Shake and strain over fresh ice in a Collins glass. Top with club soda and stir. Garnish with grated nutmeg and a lime wheel tucked into the glass.
Kerry Beal jazzes with some damn high-end Tiki-style ingredients:
KITCHEN SINK ON A TIKI THEME – threw together ingredients that seemed Tiki appropriate.
1 oz Havana Club Anejo
1 oz Mount Gay Extra Old
1/2 oz Cointreau
1 1/2 oz orgeat
1 oz orange
1 oz lime
barspoon homemade grenadine
2 dashes angostura bitters
A bit sweet – room for adjustment – but altogether quite enjoyable.
And Australian member Haresfur just leaps through the closing blast doors of the deadline.
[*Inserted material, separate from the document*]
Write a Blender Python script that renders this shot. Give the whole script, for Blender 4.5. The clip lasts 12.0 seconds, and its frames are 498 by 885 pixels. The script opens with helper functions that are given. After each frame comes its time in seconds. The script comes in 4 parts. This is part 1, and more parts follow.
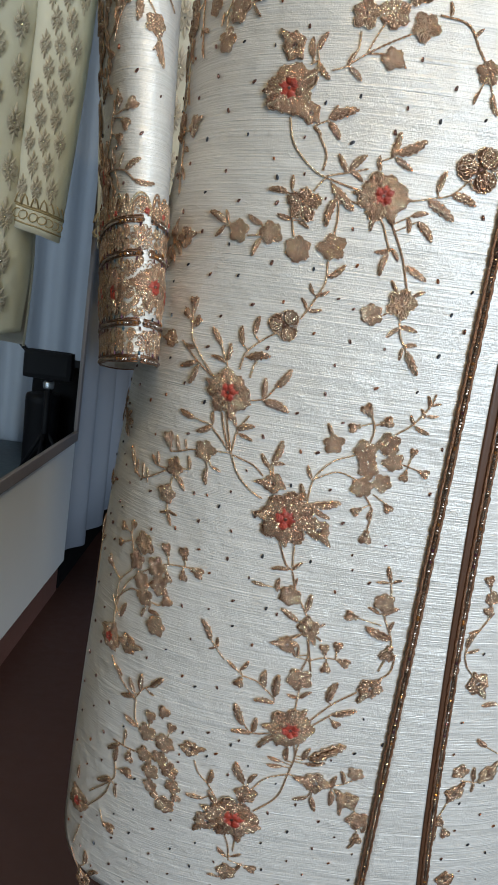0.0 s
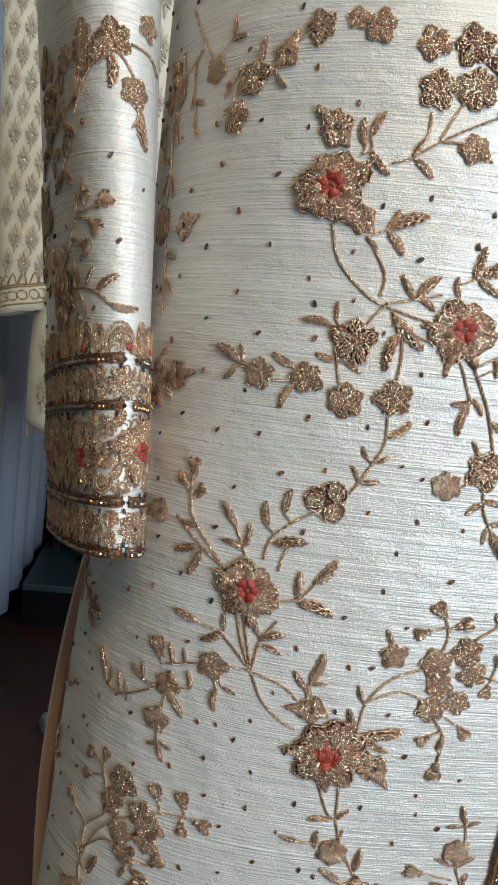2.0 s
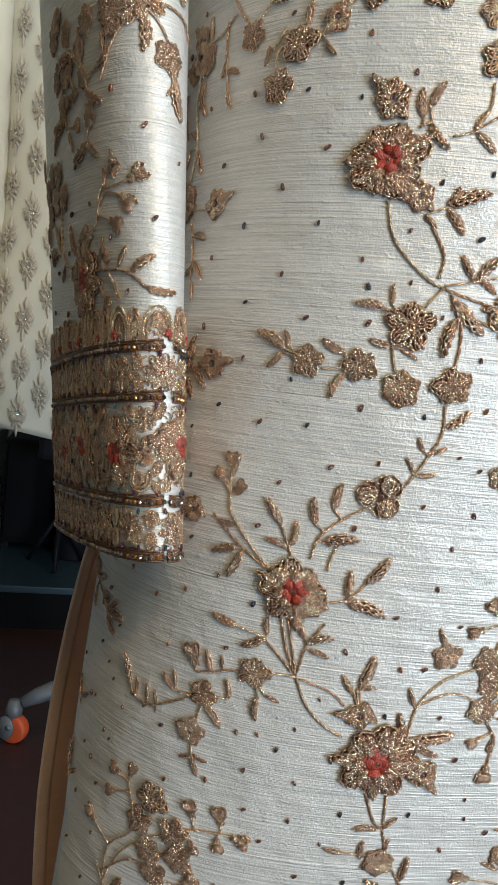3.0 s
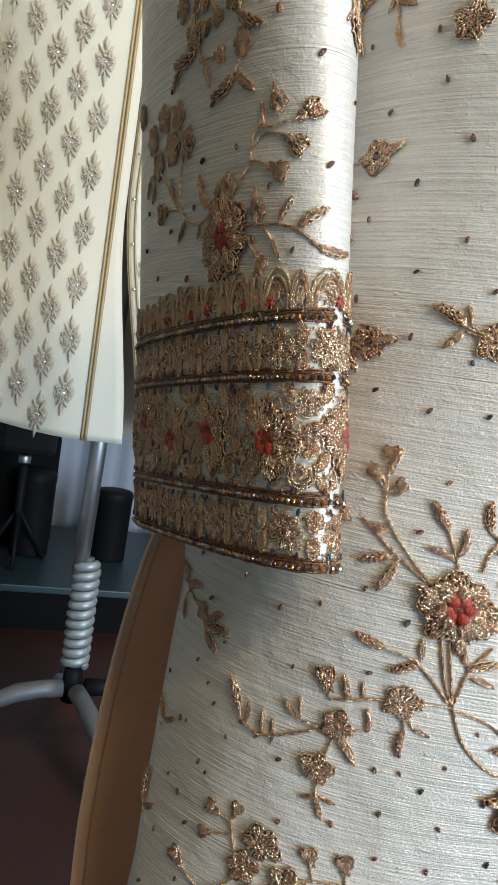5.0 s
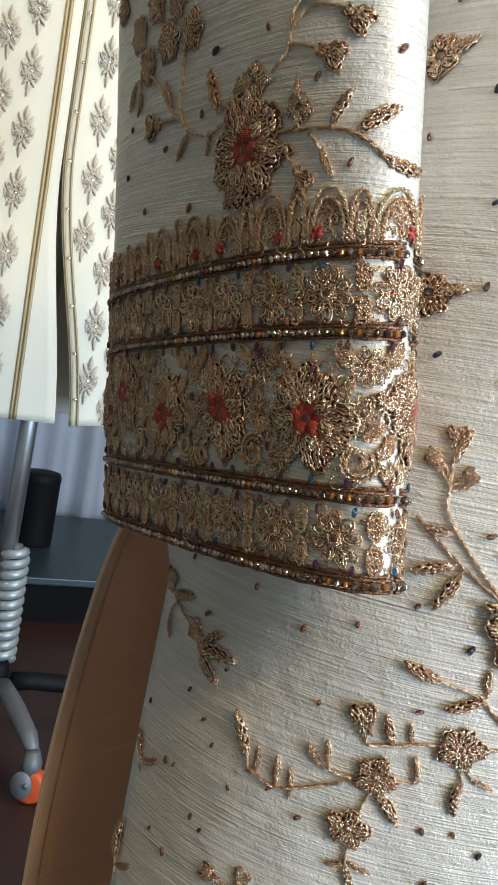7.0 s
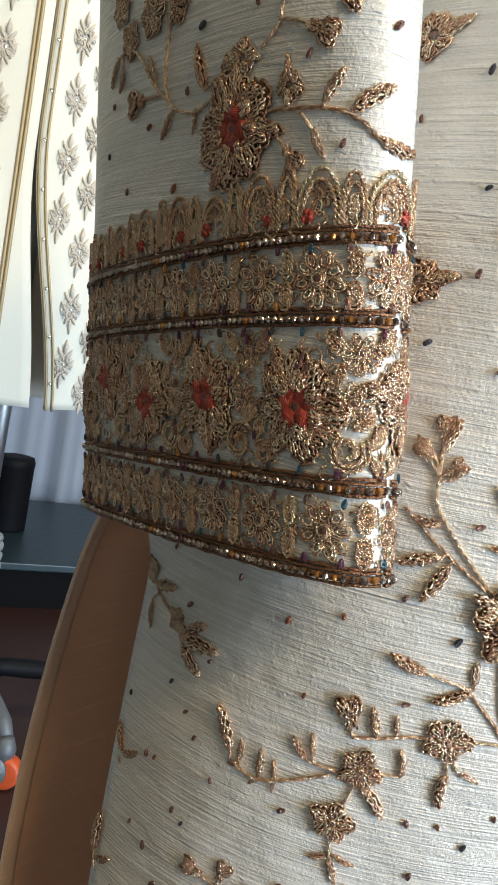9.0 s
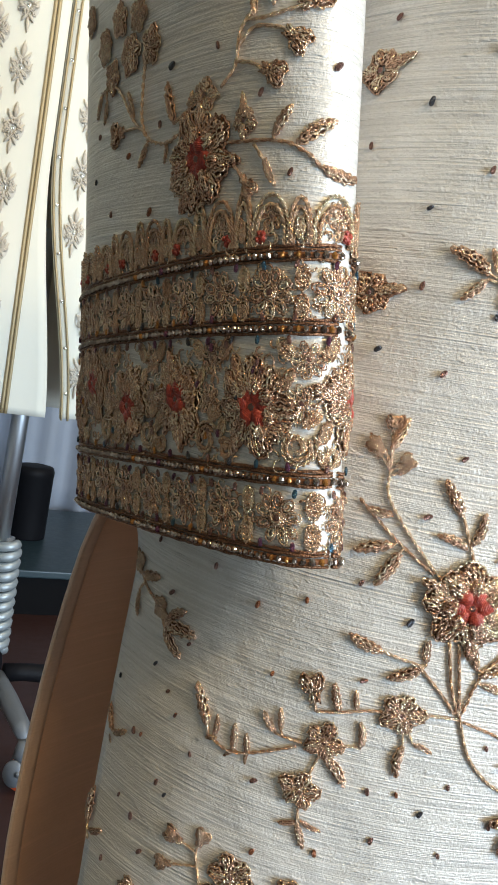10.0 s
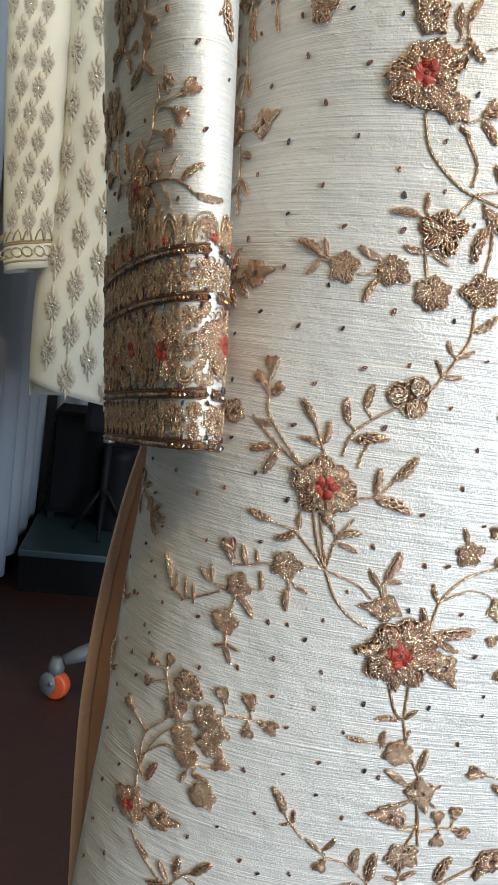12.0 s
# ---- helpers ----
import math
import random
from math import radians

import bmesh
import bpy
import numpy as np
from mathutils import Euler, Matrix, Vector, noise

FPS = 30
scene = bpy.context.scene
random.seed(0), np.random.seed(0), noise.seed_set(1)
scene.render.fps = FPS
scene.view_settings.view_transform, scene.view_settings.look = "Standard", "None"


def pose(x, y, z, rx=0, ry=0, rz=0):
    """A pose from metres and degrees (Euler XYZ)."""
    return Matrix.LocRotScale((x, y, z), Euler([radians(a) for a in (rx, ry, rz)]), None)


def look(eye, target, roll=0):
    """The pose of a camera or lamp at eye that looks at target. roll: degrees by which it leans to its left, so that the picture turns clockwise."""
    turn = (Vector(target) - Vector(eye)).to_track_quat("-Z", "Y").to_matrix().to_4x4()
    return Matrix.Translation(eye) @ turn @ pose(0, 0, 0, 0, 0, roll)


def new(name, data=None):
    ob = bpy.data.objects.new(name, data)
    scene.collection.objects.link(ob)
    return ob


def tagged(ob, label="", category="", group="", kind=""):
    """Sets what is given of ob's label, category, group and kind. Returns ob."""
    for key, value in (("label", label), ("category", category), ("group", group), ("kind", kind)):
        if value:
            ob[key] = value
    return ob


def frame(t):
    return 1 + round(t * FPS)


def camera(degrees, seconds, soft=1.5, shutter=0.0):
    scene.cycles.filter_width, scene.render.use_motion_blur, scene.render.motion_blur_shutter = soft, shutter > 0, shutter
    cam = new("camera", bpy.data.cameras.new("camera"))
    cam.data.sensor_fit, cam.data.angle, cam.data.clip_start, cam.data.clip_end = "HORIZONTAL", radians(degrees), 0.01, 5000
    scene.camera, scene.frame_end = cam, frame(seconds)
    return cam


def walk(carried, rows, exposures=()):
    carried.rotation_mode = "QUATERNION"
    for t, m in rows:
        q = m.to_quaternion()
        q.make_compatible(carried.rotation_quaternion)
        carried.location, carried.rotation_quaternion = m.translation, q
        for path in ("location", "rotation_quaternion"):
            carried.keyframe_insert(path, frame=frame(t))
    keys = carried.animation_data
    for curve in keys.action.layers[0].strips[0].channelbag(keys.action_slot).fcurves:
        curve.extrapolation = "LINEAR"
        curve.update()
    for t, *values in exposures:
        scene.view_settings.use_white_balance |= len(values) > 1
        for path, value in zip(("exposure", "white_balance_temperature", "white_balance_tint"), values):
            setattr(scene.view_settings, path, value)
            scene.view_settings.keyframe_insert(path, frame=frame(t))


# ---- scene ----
cam = camera(34.3, 12.0, 1.4)
PATH = [
    (0, (0.009, -0.001, 0.843), (0.024, 1.973, 0.526), 7.5),
    (0.5, (-0.003, 0.022, 0.867), (0.064, 2.007, 0.632), 6.6),
    (1, (-0.025, 0.073, 0.874), (0.097, 2.06, 0.684), 7.0),
    (1.5, (-0.041, 0.126, 0.876), (0.151, 2.109, 0.698), 7.2),
    (2, (-0.06, 0.155, 0.895), (0.196, 2.129, 0.709), 6.4),
    (2.5, (-0.066, 0.169, 0.891), (0.264, 2.133, 0.707), 5.4),
    (3, (-0.103, 0.186, 0.888), (0.302, 2.135, 0.699), 6.0),
    (3.5, (-0.132, 0.204, 0.885), (0.277, 2.152, 0.687), 6.4),
    (3.7, (-0.143, 0.213, 0.882), (0.296, 2.155, 0.693), 6.4),
    (5.3, (-0.178, 0.265, 0.868), (0.367, 2.181, 0.694), 8.5),
    (5.5, (-0.181, 0.271, 0.868), (0.358, 2.188, 0.689), 8.6),
    (6, (-0.184, 0.299, 0.861), (0.409, 2.199, 0.671), 8.8),
    (6.5, (-0.186, 0.318, 0.856), (0.465, 2.199, 0.653), 8.9),
    (7, (-0.183, 0.337, 0.856), (0.537, 2.194, 0.669), 9.5),
    (7.2, (-0.182, 0.341, 0.855), (0.562, 2.189, 0.675), 9.8),
    (8.8, (-0.187, 0.348, 0.856), (0.603, 2.173, 0.644), 10.0),
    (9, (-0.184, 0.344, 0.856), (0.597, 2.172, 0.643), 10.0),
    (9.5, (-0.179, 0.329, 0.862), (0.585, 2.166, 0.658), 9.7),
    (10, (-0.177, 0.314, 0.858), (0.554, 2.165, 0.659), 9.4),
    (10.5, (-0.171, 0.285, 0.853), (0.492, 2.16, 0.649), 9.3),
    (11, (-0.159, 0.25, 0.849), (0.413, 2.154, 0.632), 8.7),
    (11.5, (-0.137, 0.208, 0.851), (0.275, 2.153, 0.635), 8.1),
    (12, (-0.101, 0.157, 0.85), (0.201, 2.121, 0.622), 7.3),
]
walk(cam, [(t, look(eye, target, roll)) for t, eye, target, roll in PATH],
     [(0.0, -0.36), (2.5, -0.32), (3.7, -0.14), (5.5, 0.18), (7.0, 0.30), (9.0, 0.42), (10.5, 0.38), (12.0, 0.12)])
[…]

Welcome to the world of orgeat addiction!
Counting on the International Date Line working for me.
Tiki trouble is actually having an approximation of everything needed. But Tiki opportunity is finally getting off my tail and making some orgeat. Piece of cake, really. That is if you start with blanched South Australian almonds bought from the grower. I found that the immersion blender worked well for grinding the almonds in some of the water. And a cut up pillow case worked well for straining. Nice and milky, oily. How does it taste? Tastes nice, not strongly almond, but I have no real basis for comparison to what it should be.
So last night I discovered that there wasn’t a single piece of citrus in the house. But I acquired orange lemon and lime at the end of a long work day. With ebbing energy I decided on a Fog Cutter:
2 oz Cuban white rum
1 oz cheap French brandy
1/2 oz Plymouth gin
2 oz lemon juice – a bit much for my taste
1 oz fresh Valencia orange juice
1 oz plus some orgeat
float cream Sherry
After balancing the lemon it turned out quite nice. Oh, and we split it 2 ways.
Bonus drink: Orgeat in a bourbon cocktail with Fee’s orange bitters is a nice use of orgeat even though (or perhaps because) I used cheap bourbon.